Her plan was simple. She put an orange in a tree. This morning as we left for school, she locked Mudge in her room. “If Mudge becomes a real dog while we are gone, I don’t want him getting lost or getting scared by the other dogs.” Very practical. She is a planner like her mother.

After school, she was in a rush to get home and check on the orange. I explained that she might want to dial back her expectations a little bit and that I had never known or heard of a stuffed animal coming to life for any reason but particularly not from placing an orange in a tree.

“We’ll have to see,” she told me, which was not really fair. That’s usually my line.

When we pulled into the driveway, I could already see the outcome of her hopes. The orange had fallen out of the tree.

“Oh man,” she said, genuinely disappointed. There was such sweetness in that voice and a little bit of disbelief. “I thought it would work. Let’s go inside.”

We got inside, greeted by four enthusiastically happy dogs. “Come on. Let’s check,” she said. “Just to be sure.”

She strode down the hall, opened her bedroom door a bit and peered inside. “Mudge?”

She listened for an answer. Hearing none, she opened the door completely and walked to her bed where Mudge lay exactly as she had left him.

She shrugged. She nodded. “We’ll try again in the Spring,” she told me.

“Sure.” I nodded.

My daughter will have her heart broken a hundred thousand times. The world can be mean and petty. Sometimes there isn’t enough magic in it. I know how she feels.

And yet, there is something inside of us, all three of us, that does not die with the disappointment. We will try again in the spring. These are the words of someone who is relentlessly optimistic. My daughter, myself, my family. It is the way we choose to live our life.

Sometimes you hope for things that are never going to happen.

Sometimes you make plans for the impossible.

Sometimes you put an orange up in a tree because someone told you that the Chinese did the exact same thing thousands of years ago. Maybe they. Maybe they didn’t. It doesn’t really matter. If it doesn’t work, we can try again next spring.

 

 

January 1, 2014: This is Not the Post You Are Looking For

Today is New Year’s Day. You are probably expecting someone to post the secret recipe for life. This is not the post you are looking for.

I don’t have any answers. If anything, 2013 brought me more questions. Last year was a difficult year, and this year will be more difficult still. People I love are sick. I’m going to lose some of them this year.

I continue working with groundlessness and gratitude. Groundlessness has become my code-book for life. It is my faith, if you want to call it that. Some Buddhists call groundlessness “impermanence”. That is a good word for it, though the term tends to emphasize the impermanence of our lives. Most spiritual practice, it seems to me, overemphasizes the fact of our eventual deaths. In this focus, impermanence narrows to the unpleasant surprise of our own mortality. Most spiritual practice, it seems to me, makes too big a deal of death. By focusing too much on the ultimate unpleasantness, we miss a more important truth. Our daily lives are impermanent. Our minutes and hours are in constant change. Our understandings are always confounded. Our expectations dashed.

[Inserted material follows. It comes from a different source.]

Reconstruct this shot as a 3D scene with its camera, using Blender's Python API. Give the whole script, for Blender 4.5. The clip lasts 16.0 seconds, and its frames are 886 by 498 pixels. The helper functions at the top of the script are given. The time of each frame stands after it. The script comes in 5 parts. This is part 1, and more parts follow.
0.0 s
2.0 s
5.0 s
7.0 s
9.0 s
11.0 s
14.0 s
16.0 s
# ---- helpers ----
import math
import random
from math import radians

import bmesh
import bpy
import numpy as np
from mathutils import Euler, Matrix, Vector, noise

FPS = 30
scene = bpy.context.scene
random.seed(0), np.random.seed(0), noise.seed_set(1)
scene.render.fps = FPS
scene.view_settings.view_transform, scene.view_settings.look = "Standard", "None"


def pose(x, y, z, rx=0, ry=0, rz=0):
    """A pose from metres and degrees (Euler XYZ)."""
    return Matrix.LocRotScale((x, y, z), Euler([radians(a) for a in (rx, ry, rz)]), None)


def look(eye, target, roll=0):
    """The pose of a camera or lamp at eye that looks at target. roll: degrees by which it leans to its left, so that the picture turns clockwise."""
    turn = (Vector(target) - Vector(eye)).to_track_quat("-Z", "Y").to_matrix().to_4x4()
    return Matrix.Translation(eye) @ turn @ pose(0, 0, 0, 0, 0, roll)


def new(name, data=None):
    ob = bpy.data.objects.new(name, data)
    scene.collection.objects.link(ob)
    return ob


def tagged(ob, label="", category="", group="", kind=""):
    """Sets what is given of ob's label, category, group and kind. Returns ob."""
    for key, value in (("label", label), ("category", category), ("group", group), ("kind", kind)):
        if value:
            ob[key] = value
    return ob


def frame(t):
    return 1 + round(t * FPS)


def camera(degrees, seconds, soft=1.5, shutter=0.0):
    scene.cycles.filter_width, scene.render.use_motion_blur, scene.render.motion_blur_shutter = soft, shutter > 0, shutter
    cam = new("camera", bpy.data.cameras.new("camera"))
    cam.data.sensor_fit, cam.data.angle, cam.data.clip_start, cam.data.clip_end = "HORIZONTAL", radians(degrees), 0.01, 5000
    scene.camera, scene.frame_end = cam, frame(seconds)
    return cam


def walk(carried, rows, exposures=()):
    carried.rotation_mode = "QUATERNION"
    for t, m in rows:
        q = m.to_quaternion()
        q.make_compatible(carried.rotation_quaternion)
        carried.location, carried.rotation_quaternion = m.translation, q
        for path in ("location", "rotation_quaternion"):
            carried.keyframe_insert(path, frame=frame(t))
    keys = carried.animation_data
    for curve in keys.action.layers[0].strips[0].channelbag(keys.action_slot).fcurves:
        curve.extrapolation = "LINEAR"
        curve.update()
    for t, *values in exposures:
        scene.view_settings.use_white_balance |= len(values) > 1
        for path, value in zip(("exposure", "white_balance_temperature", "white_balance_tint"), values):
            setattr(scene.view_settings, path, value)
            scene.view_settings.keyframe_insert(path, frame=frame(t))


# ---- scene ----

This is not a cause for sorrow or anxiety. Despair is the wrong response. When working with groundlessness, I remind myself, I must also work with gratitude. When you have given up expectation that things should be a certain way and you are working with gratitude, you are teaching yourself to pay attention. You are letting go of an invented narrative about The Way Things Should Be and are able to notice things as they really are. Gratitude is the habit of noticing the specifics. Gratitude is about paying attention.

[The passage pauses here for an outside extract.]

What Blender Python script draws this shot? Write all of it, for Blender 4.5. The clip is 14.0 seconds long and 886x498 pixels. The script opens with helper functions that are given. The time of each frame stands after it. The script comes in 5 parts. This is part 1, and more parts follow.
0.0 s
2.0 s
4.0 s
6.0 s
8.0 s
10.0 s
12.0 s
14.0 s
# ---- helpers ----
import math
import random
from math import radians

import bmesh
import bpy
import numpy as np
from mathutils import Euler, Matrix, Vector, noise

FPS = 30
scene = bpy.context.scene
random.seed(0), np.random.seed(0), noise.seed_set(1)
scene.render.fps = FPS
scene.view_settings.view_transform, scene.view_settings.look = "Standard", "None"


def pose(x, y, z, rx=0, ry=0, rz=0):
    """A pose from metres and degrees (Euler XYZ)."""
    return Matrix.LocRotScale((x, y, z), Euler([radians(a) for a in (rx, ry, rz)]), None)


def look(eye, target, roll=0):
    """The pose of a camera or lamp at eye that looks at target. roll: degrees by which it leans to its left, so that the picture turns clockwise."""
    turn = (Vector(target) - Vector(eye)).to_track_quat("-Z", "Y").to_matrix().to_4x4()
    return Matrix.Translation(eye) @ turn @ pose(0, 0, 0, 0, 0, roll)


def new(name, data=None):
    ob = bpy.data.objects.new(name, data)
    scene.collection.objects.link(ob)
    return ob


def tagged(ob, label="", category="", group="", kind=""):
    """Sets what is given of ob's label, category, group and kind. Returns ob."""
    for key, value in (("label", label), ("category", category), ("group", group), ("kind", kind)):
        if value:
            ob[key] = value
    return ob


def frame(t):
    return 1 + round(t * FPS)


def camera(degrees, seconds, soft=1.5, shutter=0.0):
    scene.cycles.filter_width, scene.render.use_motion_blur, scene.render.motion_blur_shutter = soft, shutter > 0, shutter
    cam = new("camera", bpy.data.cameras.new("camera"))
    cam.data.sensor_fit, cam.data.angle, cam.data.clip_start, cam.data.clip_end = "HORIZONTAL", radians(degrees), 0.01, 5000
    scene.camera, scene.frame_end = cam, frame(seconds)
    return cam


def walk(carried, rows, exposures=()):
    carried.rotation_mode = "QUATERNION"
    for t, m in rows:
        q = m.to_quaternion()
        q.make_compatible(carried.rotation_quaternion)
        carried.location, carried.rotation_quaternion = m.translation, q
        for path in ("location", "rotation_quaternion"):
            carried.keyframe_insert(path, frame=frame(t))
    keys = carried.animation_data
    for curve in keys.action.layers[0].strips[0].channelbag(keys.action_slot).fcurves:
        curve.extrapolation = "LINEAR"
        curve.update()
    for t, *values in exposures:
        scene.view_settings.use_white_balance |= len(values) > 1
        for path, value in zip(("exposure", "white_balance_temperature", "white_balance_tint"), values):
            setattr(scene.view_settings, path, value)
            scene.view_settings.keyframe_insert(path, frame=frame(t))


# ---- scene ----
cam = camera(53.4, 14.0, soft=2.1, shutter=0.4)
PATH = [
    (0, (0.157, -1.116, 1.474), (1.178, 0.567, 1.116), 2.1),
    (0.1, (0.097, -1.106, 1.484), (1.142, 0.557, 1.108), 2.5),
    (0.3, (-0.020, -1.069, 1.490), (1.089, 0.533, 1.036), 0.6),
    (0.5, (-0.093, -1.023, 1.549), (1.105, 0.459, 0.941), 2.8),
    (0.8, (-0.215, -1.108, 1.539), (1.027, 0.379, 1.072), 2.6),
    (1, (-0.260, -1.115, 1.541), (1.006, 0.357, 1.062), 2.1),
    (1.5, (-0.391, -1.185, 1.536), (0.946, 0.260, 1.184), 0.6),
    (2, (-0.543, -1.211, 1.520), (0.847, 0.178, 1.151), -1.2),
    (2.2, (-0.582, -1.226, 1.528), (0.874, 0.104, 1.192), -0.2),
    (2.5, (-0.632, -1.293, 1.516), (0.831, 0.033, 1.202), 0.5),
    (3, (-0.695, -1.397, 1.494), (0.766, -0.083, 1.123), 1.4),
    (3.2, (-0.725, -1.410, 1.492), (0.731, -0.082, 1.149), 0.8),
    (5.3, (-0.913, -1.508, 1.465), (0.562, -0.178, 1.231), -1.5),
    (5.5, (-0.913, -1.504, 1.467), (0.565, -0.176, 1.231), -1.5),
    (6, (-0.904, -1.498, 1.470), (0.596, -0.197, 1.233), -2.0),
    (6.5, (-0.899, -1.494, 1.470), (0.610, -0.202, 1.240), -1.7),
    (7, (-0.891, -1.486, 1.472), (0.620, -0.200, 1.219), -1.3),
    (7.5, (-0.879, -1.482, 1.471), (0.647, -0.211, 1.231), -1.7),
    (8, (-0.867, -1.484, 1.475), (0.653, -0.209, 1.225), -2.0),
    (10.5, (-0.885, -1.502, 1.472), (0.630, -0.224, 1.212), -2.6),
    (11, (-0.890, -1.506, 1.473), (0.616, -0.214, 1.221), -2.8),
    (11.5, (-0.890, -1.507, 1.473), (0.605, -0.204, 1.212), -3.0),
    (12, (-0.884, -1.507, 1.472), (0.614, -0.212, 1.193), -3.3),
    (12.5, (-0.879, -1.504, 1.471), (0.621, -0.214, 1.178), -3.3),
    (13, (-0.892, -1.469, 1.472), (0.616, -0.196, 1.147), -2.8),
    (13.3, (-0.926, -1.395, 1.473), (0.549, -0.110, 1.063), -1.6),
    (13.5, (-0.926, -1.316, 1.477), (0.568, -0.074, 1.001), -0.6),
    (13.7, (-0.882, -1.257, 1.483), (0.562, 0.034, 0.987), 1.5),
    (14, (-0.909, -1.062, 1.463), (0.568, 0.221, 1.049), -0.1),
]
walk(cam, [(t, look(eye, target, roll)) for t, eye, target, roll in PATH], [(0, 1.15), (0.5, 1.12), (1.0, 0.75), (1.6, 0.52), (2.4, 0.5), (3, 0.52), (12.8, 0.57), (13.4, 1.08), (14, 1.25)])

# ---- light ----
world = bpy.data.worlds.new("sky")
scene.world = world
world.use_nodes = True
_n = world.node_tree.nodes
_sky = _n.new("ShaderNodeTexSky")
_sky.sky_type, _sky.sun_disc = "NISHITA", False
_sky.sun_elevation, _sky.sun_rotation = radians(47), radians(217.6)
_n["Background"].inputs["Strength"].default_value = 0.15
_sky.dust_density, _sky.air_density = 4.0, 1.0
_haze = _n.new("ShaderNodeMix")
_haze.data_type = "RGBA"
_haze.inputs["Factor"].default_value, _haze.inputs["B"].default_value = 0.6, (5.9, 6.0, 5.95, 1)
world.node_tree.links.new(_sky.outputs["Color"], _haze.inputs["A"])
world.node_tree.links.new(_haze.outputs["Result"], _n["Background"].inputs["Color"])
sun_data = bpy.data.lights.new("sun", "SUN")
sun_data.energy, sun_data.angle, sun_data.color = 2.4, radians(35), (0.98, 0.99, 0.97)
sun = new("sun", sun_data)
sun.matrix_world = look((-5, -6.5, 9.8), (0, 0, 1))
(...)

I am not prepared to make any New Year’s resolutions. I intend to continue working with groundlessness and gratitude. I intend for my life to develop around this one theme: pay attention.

I’m not good at paying attention. It is, for me, very much a practice. Things always go wrong. They don’t go the way I intend for them to go. I am working to remind myself that the problem isn’t with Things, the problem is with my Plan for Things. Things don’t happen the way we expect or the way we believe we need them to happen. And still, we can be grateful.

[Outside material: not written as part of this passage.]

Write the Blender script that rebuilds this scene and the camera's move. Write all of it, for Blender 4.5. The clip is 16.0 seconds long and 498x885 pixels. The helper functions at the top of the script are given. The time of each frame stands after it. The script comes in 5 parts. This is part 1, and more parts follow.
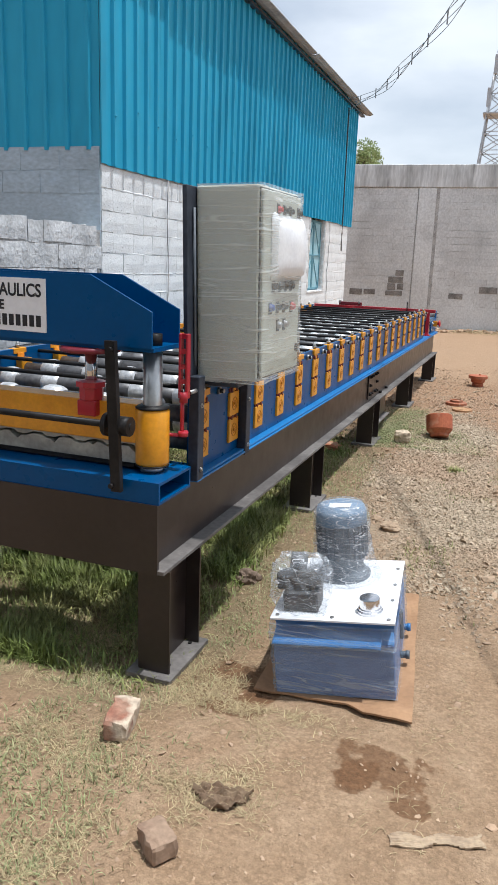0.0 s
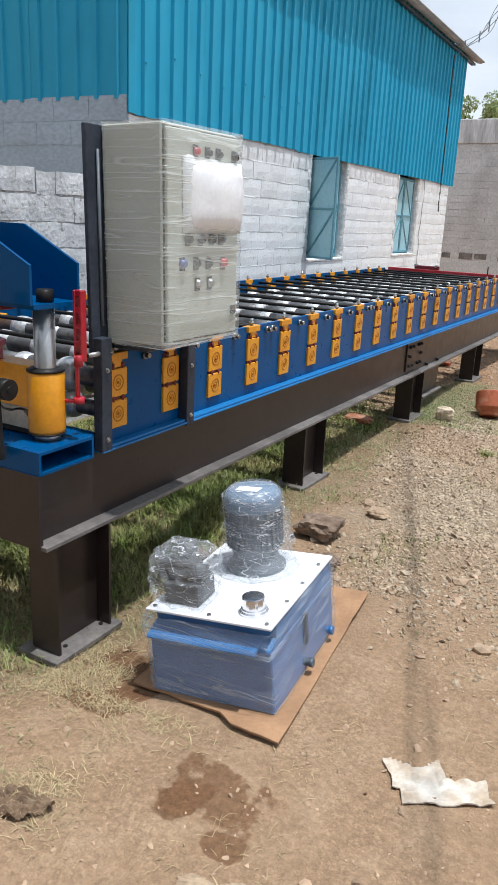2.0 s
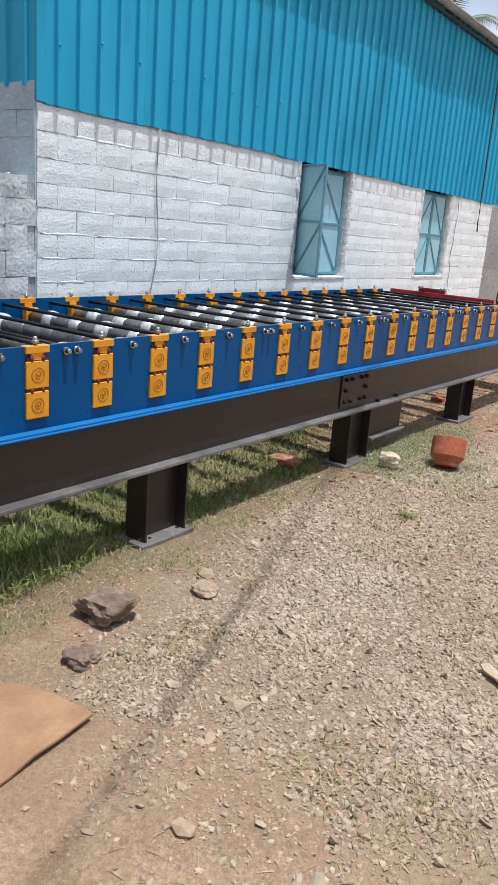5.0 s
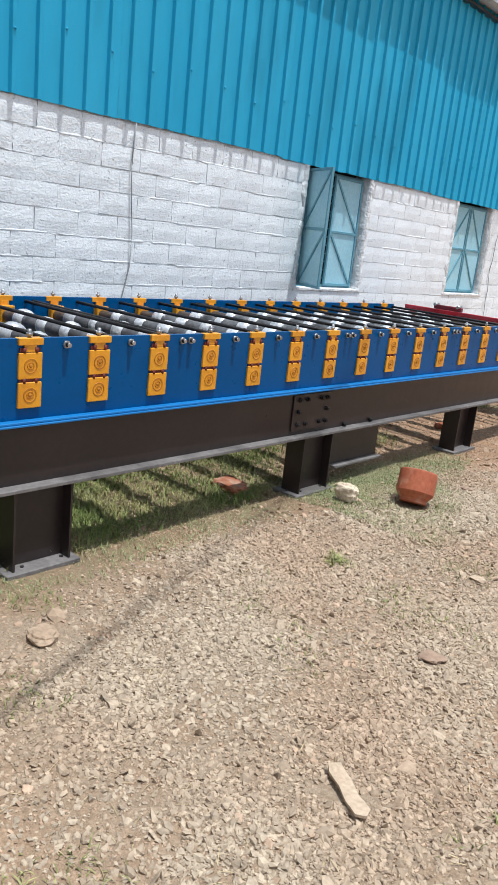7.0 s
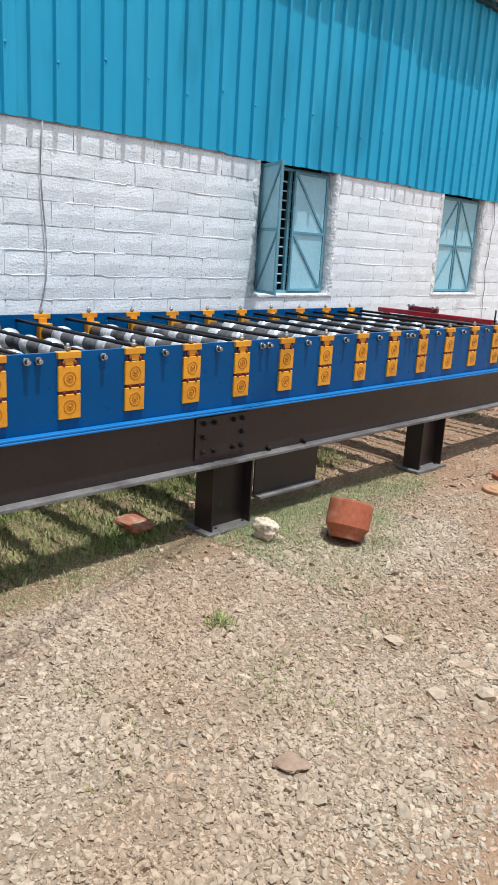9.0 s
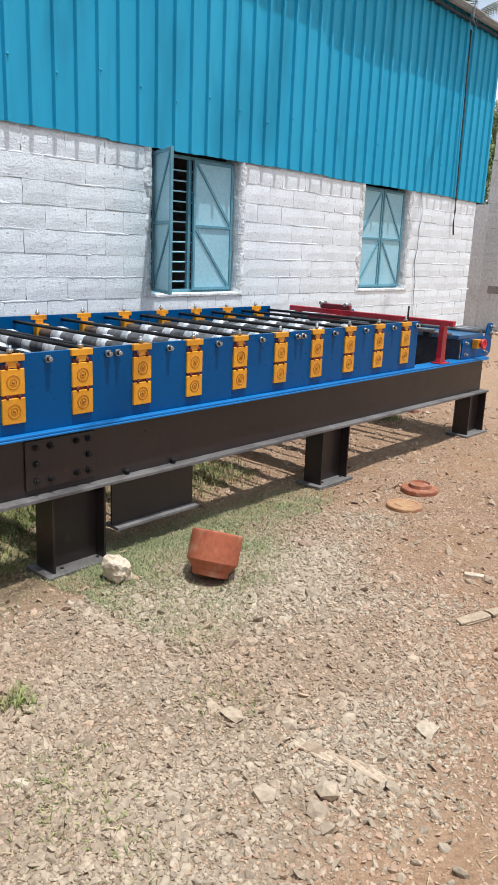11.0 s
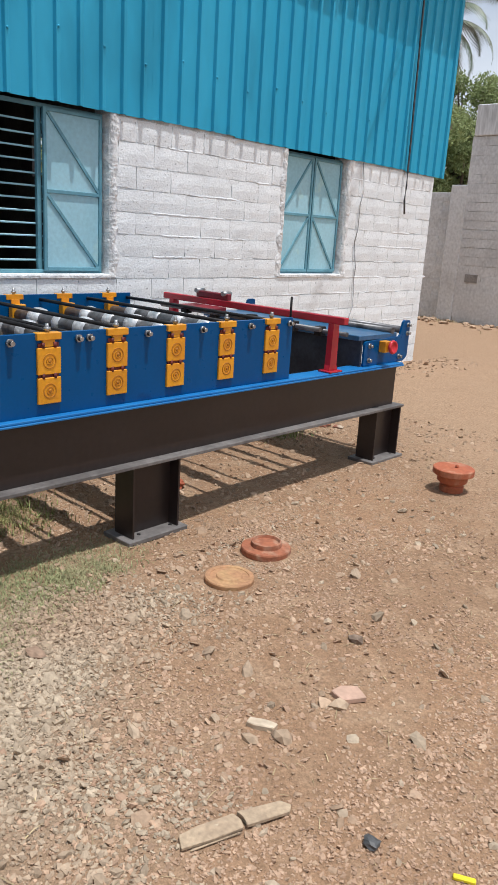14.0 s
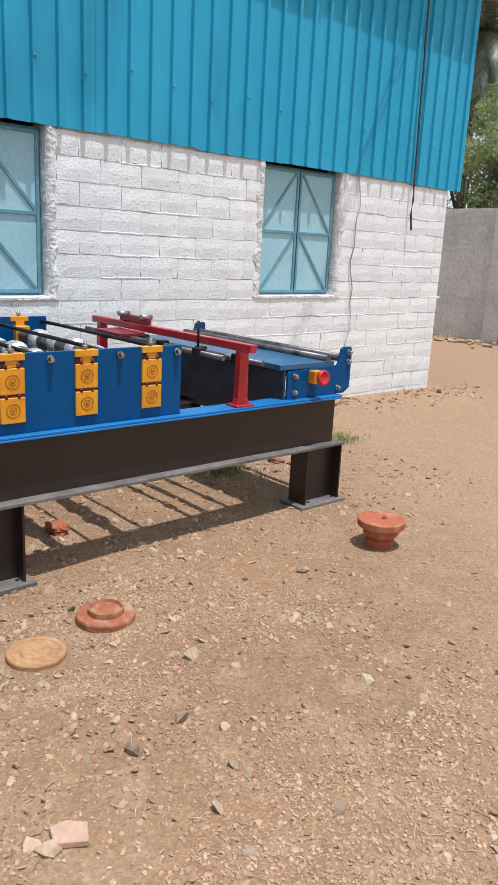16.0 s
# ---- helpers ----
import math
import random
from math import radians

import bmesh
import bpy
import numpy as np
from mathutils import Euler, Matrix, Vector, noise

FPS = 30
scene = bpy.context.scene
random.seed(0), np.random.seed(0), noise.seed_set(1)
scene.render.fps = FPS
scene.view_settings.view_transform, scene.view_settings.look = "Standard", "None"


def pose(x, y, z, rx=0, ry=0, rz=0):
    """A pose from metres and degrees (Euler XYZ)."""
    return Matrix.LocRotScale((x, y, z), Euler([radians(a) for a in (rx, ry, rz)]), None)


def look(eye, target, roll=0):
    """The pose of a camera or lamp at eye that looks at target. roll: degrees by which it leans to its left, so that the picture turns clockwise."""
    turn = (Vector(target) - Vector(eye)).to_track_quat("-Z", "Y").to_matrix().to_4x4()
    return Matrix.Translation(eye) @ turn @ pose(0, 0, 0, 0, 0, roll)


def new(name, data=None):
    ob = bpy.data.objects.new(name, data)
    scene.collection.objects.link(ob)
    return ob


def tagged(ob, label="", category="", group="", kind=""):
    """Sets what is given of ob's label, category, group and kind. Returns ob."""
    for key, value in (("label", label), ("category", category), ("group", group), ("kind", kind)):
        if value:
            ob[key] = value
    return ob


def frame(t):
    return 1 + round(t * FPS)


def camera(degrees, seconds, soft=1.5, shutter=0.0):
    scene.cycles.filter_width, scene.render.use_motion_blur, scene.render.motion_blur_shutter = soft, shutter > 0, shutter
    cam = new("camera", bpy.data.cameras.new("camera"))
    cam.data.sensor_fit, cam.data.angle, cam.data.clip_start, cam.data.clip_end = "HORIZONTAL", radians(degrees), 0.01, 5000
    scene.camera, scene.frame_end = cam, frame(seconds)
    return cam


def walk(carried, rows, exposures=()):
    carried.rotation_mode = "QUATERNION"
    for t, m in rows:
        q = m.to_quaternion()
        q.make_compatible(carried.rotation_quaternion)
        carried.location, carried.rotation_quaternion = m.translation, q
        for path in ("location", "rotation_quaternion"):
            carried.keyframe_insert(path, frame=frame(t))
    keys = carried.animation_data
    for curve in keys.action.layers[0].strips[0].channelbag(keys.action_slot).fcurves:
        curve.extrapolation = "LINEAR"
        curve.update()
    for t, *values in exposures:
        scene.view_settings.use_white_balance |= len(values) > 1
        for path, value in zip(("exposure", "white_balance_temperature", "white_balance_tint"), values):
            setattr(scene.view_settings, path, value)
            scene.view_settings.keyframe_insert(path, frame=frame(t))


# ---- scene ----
cam = camera(36.8, 16.0, soft=1.25)
PATH = [
    (0, (0.066, -0.069, 1.635), (-0.554, 1.773, 1.161), 2.1),
    (0.5, (0.337, 0.096, 1.637), (-0.345, 1.894, 1.089), 2.6),
    (1, (0.547, 0.201, 1.645), (-0.301, 1.927, 1.094), 2.4),
    (1.5, (0.661, 0.393, 1.621), (-0.183, 2.135, 1.119), 2.6),
    (2, (0.733, 0.593, 1.621), (-0.167, 2.284, 1.044), 2.7),
    (2.5, (0.877, 0.8, 1.613), (-0.12, 2.445, 1.063), 2.3),
    (3, (1.038, 1.013, 1.612), (-0.066, 2.586, 1.06), 2.8),
    (3.5, (1.097, 1.23, 1.562), (0.079, 2.835, 0.94), 3.3),
    (4, (1.132, 1.516, 1.593), (0.11, 3.131, 1.004), 3.5),
    (4.5, (1.234, 1.793, 1.588), (0.176, 3.413, 1.083), 3.6),
    (4.7, (1.31, 1.913, 1.601), (0.242, 3.518, 1.068), 3.7),
    (6.8, (1.694, 2.906, 1.59), (0.453, 4.381, 1.055), 7.5),
    (7, (1.753, 3.034, 1.591), (0.515, 4.514, 1.066), 6.3),
    (7.5, (1.816, 3.345, 1.581), (0.632, 4.879, 1.083), 8.3),
    (8, (1.869, 3.655, 1.568), (0.602, 5.136, 1.118), 5.2),
    (8.2, (1.893, 3.759, 1.583), (0.587, 5.192, 1.093), 4.2),
    (10.3, (1.839, 4.634, 1.566), (0.515, 6.045, 1.058), 3.1),
    (10.5, (1.87, 4.729, 1.568), (0.571, 6.177, 1.102), 4.1),
    (11, (1.887, 4.964, 1.556), (0.632, 6.44, 1.057), 2.3),
    (11.3, (1.858, 5.144, 1.558), (0.624, 6.671, 1.176), 2.8),
    (11.5, (1.817, 5.248, 1.553), (0.594, 6.774, 1.136), 1.9),
    (12, (1.76, 5.577, 1.549), (0.51, 7.083, 1.137), 0.3),
    (12.5, (1.7, 5.902, 1.56), (0.569, 7.461, 1.023), 1.5),
    (13, (1.632, 6.165, 1.575), (0.621, 7.822, 1.096), 1.4),
    (13.5, (1.687, 6.464, 1.542), (0.614, 8.071, 1.027), 2.8),
    (14, (1.781, 6.779, 1.535), (0.532, 8.245, 0.996), 3.5),
    (14.5, (1.8, 7.125, 1.553), (0.538, 8.602, 1.08), 4.6),
    (15, (1.864, 7.386, 1.544), (0.566, 8.827, 1.054), 1.0),
    (15.1, (1.898, 7.447, 1.548), (0.56, 8.855, 1.072), 1.6),
    (15.5, (2.052, 7.706, 1.578), (0.652, 9.039, 1.066), 3.5),
    (16, (2.141, 7.955, 1.562), (0.731, 9.283, 1.064), 2.9),
]
walk(cam, [(t, look(eye, target, roll)) for t, eye, target, roll in PATH],
     [(0, 0.15, 6080, 8), (3.0, 0.09, 6080, 8), (3.5, 0.02, 6080, 8), (4.0, -0.03, 6070, 8), (4.5, 0.05, 6040, 8), (7, 0.24, 5930, 8), (11, 0.22, 5960, 8), (12.5, 0.10, 6130, 9), (13, -0.11, 6180, 9), (13.5, -0.12, 6220, 10), (14.5, 0.13, 6140, 10), (16, 0.12, 6190, 10)])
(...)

And so, as I face another year of uncertainty and almost certain losses, my wish for myself is my wish for you as well. May you be faced with every obstacle and surprised by unexpected challenges and yet remain grounded in your acceptance of groundlessness and may you grow large with gratitude for things the way they really are rather than confused and frustrated with desire for things the way they ought to be.